Siempre fueron amigos. Rolando y Marcelo compartieron desde la escuela primaria sus días. Compañeros de juego, de banco, de recreo. La adolescencia los sorprendió con nuevos gustos, pero mantuvo la complicidad entre ambos: A Rolando lo volvían locos las mujeres, mientras que Marcelo por más que se lo proponía, no lograba que le atrajeran.
- ¿No serás puto, vos? - le preguntó una tarde Rolando a su amigo, mientras pedaleaban por la avenida en dirección al puerto.
- Andá a cagar - contestó Marcelo, pero al cabo de unos segundos agregó - ¿Y eso cómo se sabe?
La pregunta los hizo estallar en risas y luego olvidaron el tema: el río había aparecido en escena, majestuoso y al mismo tiempo intimidante.
En la graduación Rolando logró llevar a un rincón a Carolina y allí además de tocarle las tetas, le dio un beso que no se podía sacar de la cabeza. Más tarde buscó a su amigo para contarle. Lo encontró en la mesa, solo, bajándose una botella de champagne.
- ¿Qué te pasa boludo? Mirá como se divierten todos, si supieras recién con la colorada Carolina...
- Rolando, creo que tenés razón.
- ¿En qué? ¿De qué me hablás?
- Que soy puto. Es decir, debo ser puto. Las minas no me calientan, pero me pasa algo con Adolfo.
Rolando lo miró frunciendo el ceño. Lo observó atentamente para saber si se trataba de una broma o iba en serio. Luego se sentó a su lado.
- ¿Qué es lo que te pasa con Adolfo?
Marcelo se mordió los labios.

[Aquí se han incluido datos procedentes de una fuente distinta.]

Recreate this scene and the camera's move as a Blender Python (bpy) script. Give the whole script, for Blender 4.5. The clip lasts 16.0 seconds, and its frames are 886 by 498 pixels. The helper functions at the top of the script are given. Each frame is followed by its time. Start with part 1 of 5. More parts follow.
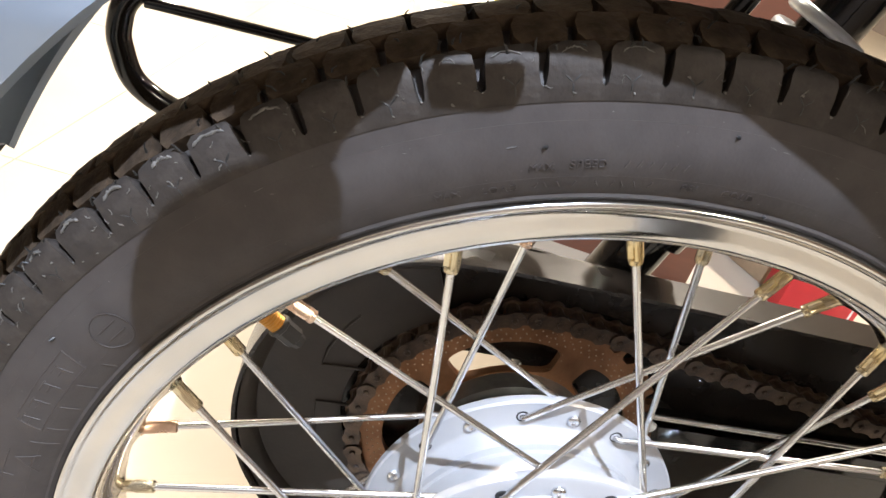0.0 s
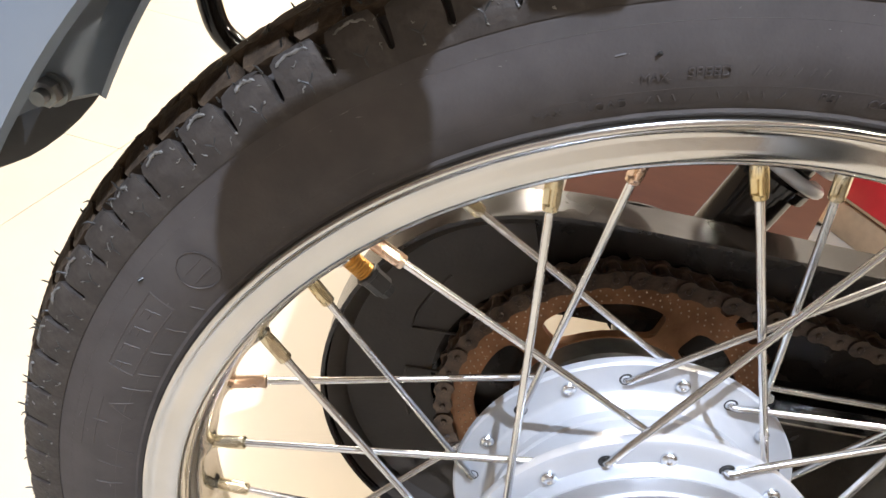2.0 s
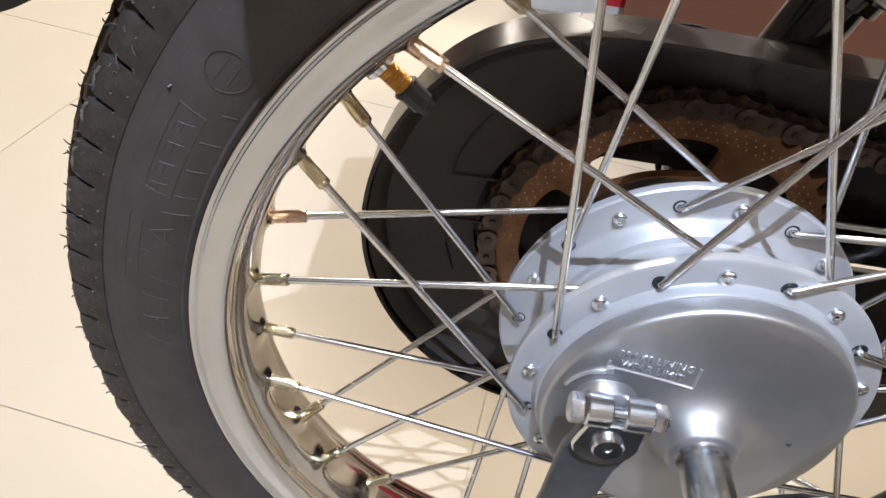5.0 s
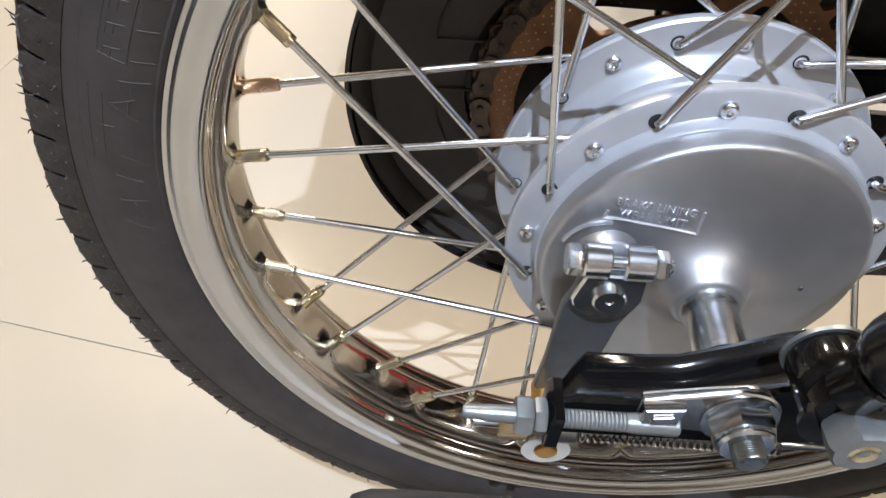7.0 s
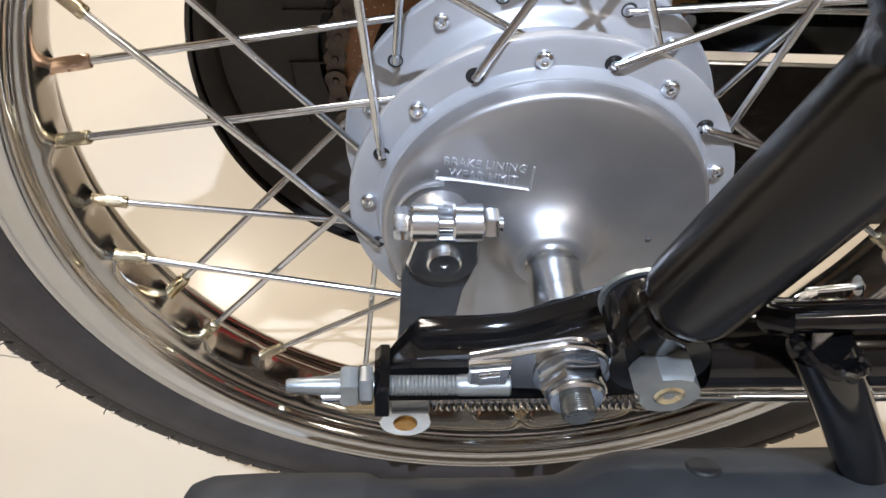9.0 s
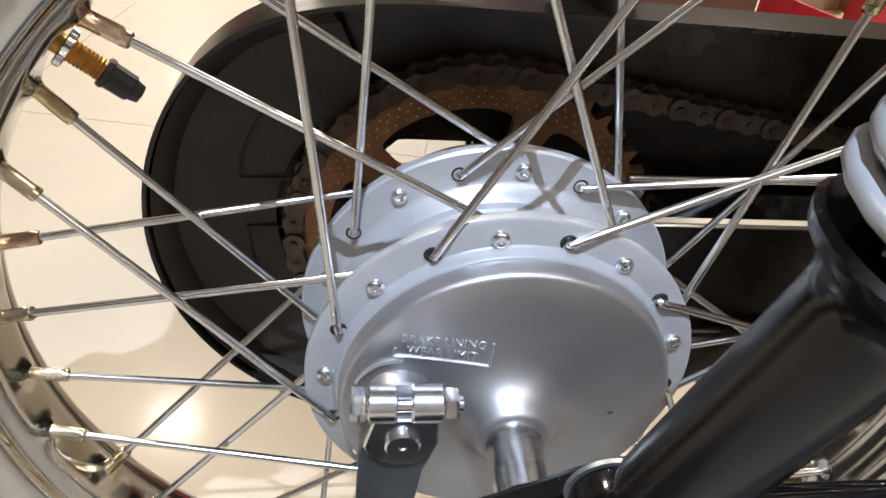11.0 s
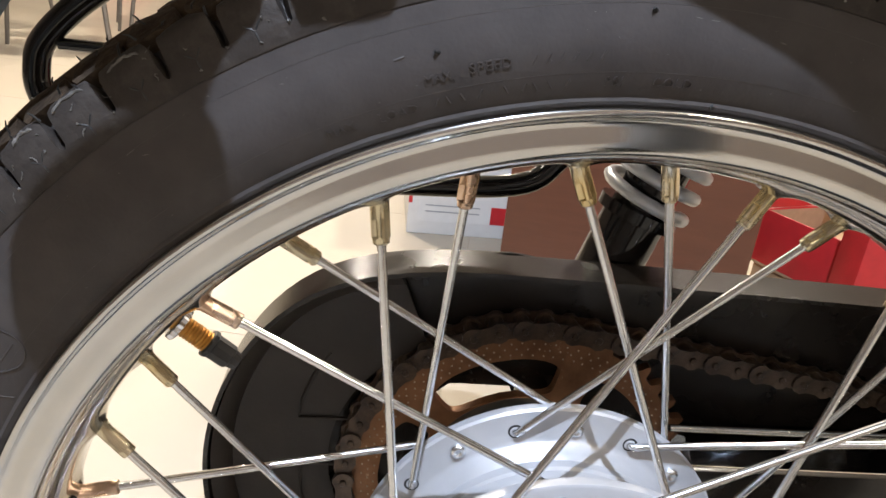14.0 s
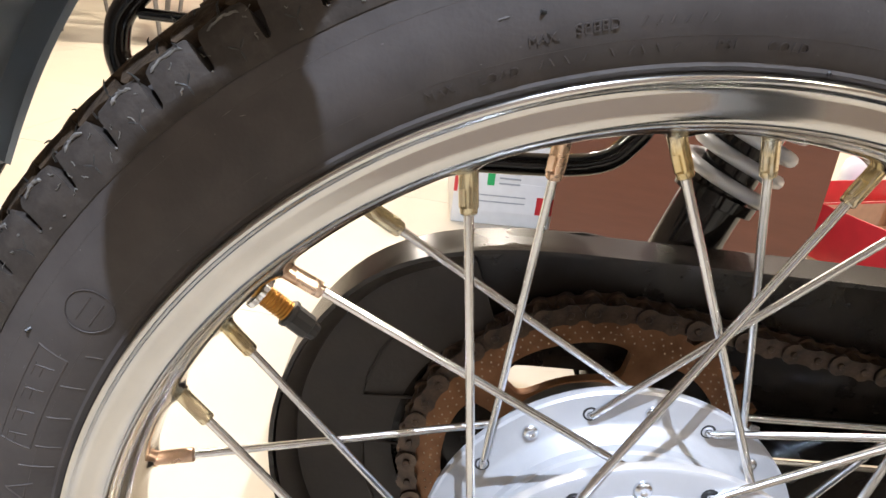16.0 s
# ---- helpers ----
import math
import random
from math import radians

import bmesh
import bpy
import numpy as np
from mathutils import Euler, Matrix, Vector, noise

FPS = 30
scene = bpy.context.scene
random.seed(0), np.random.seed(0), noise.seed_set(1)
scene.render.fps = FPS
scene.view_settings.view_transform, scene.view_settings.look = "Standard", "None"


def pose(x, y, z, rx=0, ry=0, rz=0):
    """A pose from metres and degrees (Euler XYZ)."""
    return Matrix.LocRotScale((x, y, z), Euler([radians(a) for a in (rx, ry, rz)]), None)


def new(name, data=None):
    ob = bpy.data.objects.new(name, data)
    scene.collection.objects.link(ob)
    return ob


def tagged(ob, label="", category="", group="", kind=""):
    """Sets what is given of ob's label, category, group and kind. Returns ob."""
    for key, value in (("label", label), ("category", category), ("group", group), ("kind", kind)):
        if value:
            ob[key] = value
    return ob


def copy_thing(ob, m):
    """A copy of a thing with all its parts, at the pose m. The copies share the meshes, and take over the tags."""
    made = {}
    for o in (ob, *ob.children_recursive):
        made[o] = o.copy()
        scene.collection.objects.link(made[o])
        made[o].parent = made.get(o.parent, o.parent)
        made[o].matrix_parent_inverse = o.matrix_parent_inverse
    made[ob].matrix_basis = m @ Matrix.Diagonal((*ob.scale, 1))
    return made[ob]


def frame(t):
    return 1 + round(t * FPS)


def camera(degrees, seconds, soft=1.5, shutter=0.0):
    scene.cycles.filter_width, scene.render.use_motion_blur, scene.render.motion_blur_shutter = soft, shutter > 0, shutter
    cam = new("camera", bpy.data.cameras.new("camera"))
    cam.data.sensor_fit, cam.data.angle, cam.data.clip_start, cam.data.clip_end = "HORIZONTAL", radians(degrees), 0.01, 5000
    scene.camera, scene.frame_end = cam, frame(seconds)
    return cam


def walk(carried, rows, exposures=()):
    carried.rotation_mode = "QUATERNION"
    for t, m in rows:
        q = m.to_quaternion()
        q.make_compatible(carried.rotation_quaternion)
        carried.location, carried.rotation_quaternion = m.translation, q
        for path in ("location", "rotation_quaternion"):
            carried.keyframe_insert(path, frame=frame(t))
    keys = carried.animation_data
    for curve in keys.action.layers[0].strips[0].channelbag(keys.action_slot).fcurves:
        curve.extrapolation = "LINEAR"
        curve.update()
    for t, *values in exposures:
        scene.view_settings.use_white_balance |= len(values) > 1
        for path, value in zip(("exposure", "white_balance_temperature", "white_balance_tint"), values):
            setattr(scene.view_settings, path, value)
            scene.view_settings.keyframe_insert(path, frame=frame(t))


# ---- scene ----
EXPOSURES = ((0, 1.07, 6500, 10), (1, 1.04, 6480, 10), (3.5, 0.67, 6380, 10), (6.5, 0.24, 6260, 10), (9, 0.28, 6270, 10), (12.5, 0.22, 6400, 10), (13.5, 0.27, 6420, 10), (14.5, 0.75, 6440, 10), (16, 0.85, 6460, 10))
cam = camera(63.49, 16.0)
ROWS = [
    (0.0, -0.1358, -0.2296, 0.6082, 58.64, -14.78, -2.91),
    (0.5, -0.1353, -0.2282, 0.6026, 58.14, -13.53, -0.99),
    (1.0, -0.1331, -0.2274, 0.5935, 57.09, -12.97, 1.73),
    (1.5, -0.1327, -0.2237, 0.5865, 56.94, -12.32, 2.75),
    (2.0, -0.1325, -0.2241, 0.5809, 57.00, -10.71, 2.84),
    (2.5, -0.1308, -0.2251, 0.5711, 56.23, -10.30, 3.43),
    (3.0, -0.1349, -0.2259, 0.5644, 54.97, -9.98, 3.44),
    (3.5, -0.1326, -0.2278, 0.5565, 53.44, -9.52, 3.92),
    (6.0, -0.1237, -0.2380, 0.5298, 47.34, -5.71, 3.47),
    (6.5, -0.1190, -0.2375, 0.5213, 45.28, -4.43, 2.92),
    (7.0, -0.1129, -0.2395, 0.5169, 43.71, -3.71, 2.50),
    (7.5, -0.1017, -0.2391, 0.5132, 43.18, -3.41, 1.81),
    (8.0, -0.0941, -0.2399, 0.5113, 43.84, -3.35, 0.62),
    (8.5, -0.0791, -0.2407, 0.5111, 43.60, -3.22, -1.01),
    (9.0, -0.0607, -0.2403, 0.5074, 43.36, -3.03, -2.14),
    (11.5, -0.0606, -0.2226, 0.5217, 55.98, -5.04, -5.16),
    (12.0, -0.0691, -0.2224, 0.5247, 57.31, -4.62, -4.94),
    (12.5, -0.0788, -0.2231, 0.5312, 59.40, -4.68, -4.05),
    (13.0, -0.0847, -0.2224, 0.5362, 61.50, -5.13, -3.70),
    (13.5, -0.0836, -0.2240, 0.5440, 63.55, -5.59, -4.37),
    (14.0, -0.0869, -0.2286, 0.5540, 68.32, -5.97, -3.76),
    (14.5, -0.0884, -0.2310, 0.5599, 70.96, -6.05, -2.94),
    (15.0, -0.0896, -0.2293, 0.5593, 71.03, -5.88, -2.40),
    (15.5, -0.0949, -0.2287, 0.5548, 69.41, -5.66, -1.20),
    (16.0, -0.1028, -0.2254, 0.5439, 67.35, -6.03, -0.61),
]
walk(cam, [(t, pose(x, y, z, rx, ry, rz)) for t, x, y, z, rx, ry, rz in ROWS], EXPOSURES)


# ---- light ----
WARM, COOL = (1.0, 0.885, 0.745), (0.70, 0.805, 1.0)
# All unseen; COOL gives the tyre's sharp-edged light, several warm ones are added fill.
LAMPS = ((-1.05, 2.52, 0.22, 100.0, WARM), (1.4, 2.45, 0.25, 112.0, WARM), (-0.25, -1.08, 0.014, 108.0, COOL), (-2.8, 0.4, 0.30, 8.0, WARM), (3.0, 0.6, 0.30, 38.0, WARM), (0.1, 4.3, 0.30, 60.0, WARM), (-1.8, 6.9, 0.30, 58.0, WARM), (1.5, -1.9, 0.30, 17.0, WARM))
TAIL_EDGE = ((-0.25, 0.3808), (-0.21, 0.3988), (-0.176, 0.41), (-0.15, 0.419), (-0.131, 0.4262), (-0.115, 0.4317), (-0.1024, 0.4342), (-0.0806, 0.435), (-0.0576, 0.4317), (-0.0376, 0.4281), (-0.021, 0.4198), (-0.0079, 0.4133), (0.0273, 0.3958), (0.1226, 0.3458), (0.44, 0.2358))  # lower edge of the unseen tail panel, cut to its shadow: x, height over the axle
CASTER_LINE = ((-0.1998, 0.4683), (-0.199, 0.4816), (-0.1956, 0.4895), (-0.1887, 0.4982), (-0.1765, 0.5085), (-0.1647, 0.5138), (-0.1514, 0.5157), (-0.1476, 0.511), (-0.1448, 0.4987), (-0.1438, 0.4826), (-0.1467, 0.4636), (-0.1571, 0.4446), (-0.1742, 0.4352), (-0.1893, 0.4399), (-0.1969, 0.4522))  # side outline of an unseen body, traced back from its shadow on the tyre
AX = 0.30  # height of the wheel's axle over the floor
world = bpy.data.worlds.new("showroom_air")
scene.world = world
world.use_nodes = True
world.node_tree.nodes["Background"].inputs[0].default_value = (1.0, 0.93, 0.84, 1)
world.node_tree.nodes["Background"].inputs[1].default_value = 0.02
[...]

Ahora, esa confesión, a su mejor amigo, le resultaba embarazosa.
- No importa, dejá. Mirá, te anda buscando la colorada...
- Ni que colorada ni ocho cuartos, que se vaya a hacer toquetear por otro. Contame, para algo somos amigos.
- Es que... supongo que me atrae. No sé. Eso que vos sentís por las minas, parece que las siento por los hombres. Bah, por Adolfo.
- ¿Y él lo sabe?
- ¡Cómo lo va a saber, Rolando! Me imagino que a él le gustarán las mujeres. El torcido soy yo, no él. Por eso me siento mal, no sé que hacer.
Rolando abrió los ojos. Su mirada se topó con el mismo pasillo de las últimas horas. Silencioso, impregnado con olor a desinfectante, de cerámicos mortecinos combinando con las paredes blancas y tristes. El reloj marcaba las seis de la tarde. Ya iban más de siete horas de operación. Volvió a ese último recuerdo con el que jugaba su mente y sonrió. Suspiró profundamente, dolido en el alma por no haber sabido que responderle, pero emocionado por haberlo rescatado del olvido.Habían pasado tantos años, que quizá fuera el único de los dos que lo recordaba.
No tenía la certeza si volvería a ver con vida a su amigo. En el quirófano se jugaban las últimas cartas. La enfermedad lo había dejado entre la espada y la pared.
- Abrazame fuerte, que quizá sea la última vez - le había dicho Marcelo, esa misma mañana.
El silencio no siempre es buena compañía. Al menos, en esos instantes. Se le antojaba difícil pensar que sucedía puerta adentro. Deseaba poder irrumpir y averiguar si sobreviviría o no. Miró alrededor. ¿Dónde estaban los demás amigos de aquellos años? ¿Por qué había sido el único que jamás se distanció de Marcelo? ¿Acaso su amigo había hecho algo malo?
- Vos querés que te abrace porque sos puto - le había respondido.
Marcelo había reído, en medio de un acceso de tos. Luego lo abrazó.
- No te vas a ningún lado, me entendés, a ningún lado - le dijo en un susurro al oído.
Pero sabía que no tenía el poder, que sus palabras eran un anhelo. De la misma manera que en aquellos años no pudo convencerlo de mirarle el culo a una mina, ahora era una misión casi imposible que siguiera luchando. Porque la vida así lo había querido, sin vueltas, sin indirectas. Sos puto y sos puto. Te estás muriendo y te estás muriendo. Sin medias tintas, con el crudo sonido de la verdad, con el inquebrantable lazo de la amistad, con la inevitable lágrima del adiós.